- Source excerpt:
########################################

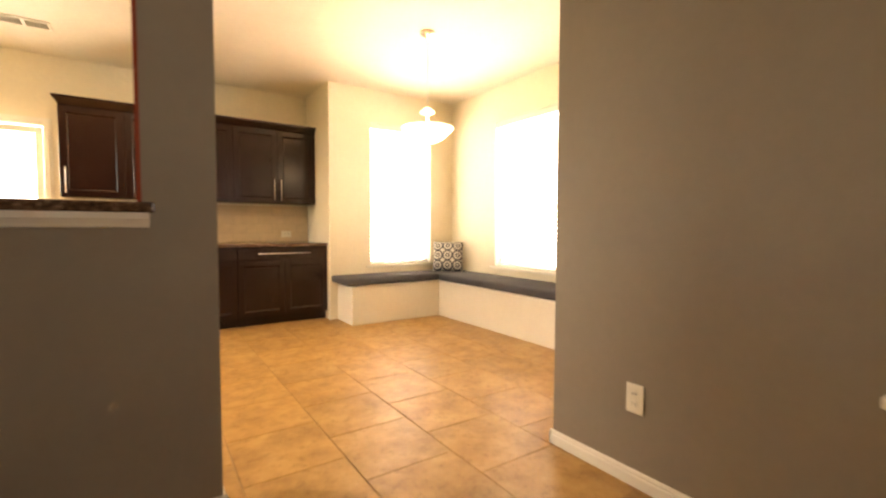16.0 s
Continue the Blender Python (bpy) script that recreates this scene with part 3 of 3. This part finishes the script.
arch = base("window_6", "arched white window high in the stairwell", "window", kind="structure")
bm = bmesh.new()
ring = [(-1.11, 3.29)] + arc[::-1] + [(-0.2, 3.29)]
ins = [(-0.655 + (x + 0.655) * 0.9, 4.1 + (z - 4.1) * 0.945) for x, z in ring]
for pa, pb, pc, pd in zip(ring, ring[1:] + ring[:1], ins[1:] + ins[:1], ins):
    prism([pa, pb, pc, pd], "y", 0.09, 0.14, bm)
part("window_frame", bm, TRIM, arch)
p = part("pane", prism(ins, "y", 0.113, 0.117), GLASS, arch)
p.visible_shadow = False

# glowing panels for the sky at windows holding only glare; loft's is inside the stairwell
SKYGLOW = glow_mat("overcast_glare", (0.97, 0.985, 1.0), 1.1)
for nm, bx in (("arch", (-2.4, 1.6, 1.6, 1.62, 2.0, 7.5)), ("loft", (-1.61, -1.0, -0.62, -0.60, 3.0, 5.5)), ("nook_west", (XN - 0.9, XN - 0.88, -7.9, -4.4, 0.0, 3.0)), ("nook_south", (-8.9, -6.86, YN - 0.9, YN - 0.88, 0.0, 3.0)), ("kitchen", (-4.8, -2.8, YK - 0.9, YK - 0.88, -0.1, 2.8))):
    structure("backdrop_" + nm, boxes(bx), SKYGLOW, "plain glowing panel in place of overcast sky", "sky")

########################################

- Work to be completed: Drop the images and repeat the data exactly.

- Task output:
16.0 s
Continue the Blender Python (bpy) script that recreates this scene with part 3 of 3. This part finishes the script.
arch = base("window_6", "arched white window high in the stairwell", "window", kind="structure")
bm = bmesh.new()
ring = [(-1.11, 3.29)] + arc[::-1] + [(-0.2, 3.29)]
ins = [(-0.655 + (x + 0.655) * 0.9, 4.1 + (z - 4.1) * 0.945) for x, z in ring]
for pa, pb, pc, pd in zip(ring, ring[1:] + ring[:1], ins[1:] + ins[:1], ins):
    prism([pa, pb, pc, pd], "y", 0.09, 0.14, bm)
part("window_frame", bm, TRIM, arch)
p = part("pane", prism(ins, "y", 0.113, 0.117), GLASS, arch)
p.visible_shadow = False

# glowing panels for the sky at windows holding only glare; loft's is inside the stairwell
SKYGLOW = glow_mat("overcast_glare", (0.97, 0.985, 1.0), 1.1)
for nm, bx in (("arch", (-2.4, 1.6, 1.6, 1.62, 2.0, 7.5)), ("loft", (-1.61, -1.0, -0.62, -0.60, 3.0, 5.5)), ("nook_west", (XN - 0.9, XN - 0.88, -7.9, -4.4, 0.0, 3.0)), ("nook_south", (-8.9, -6.86, YN - 0.9, YN - 0.88, 0.0, 3.0)), ("kitchen", (-4.8, -2.8, YK - 0.9, YK - 0.88, -0.1, 2.8))):
    structure("backdrop_" + nm, boxes(bx), SKYGLOW, "plain glowing panel in place of overcast sky", "sky")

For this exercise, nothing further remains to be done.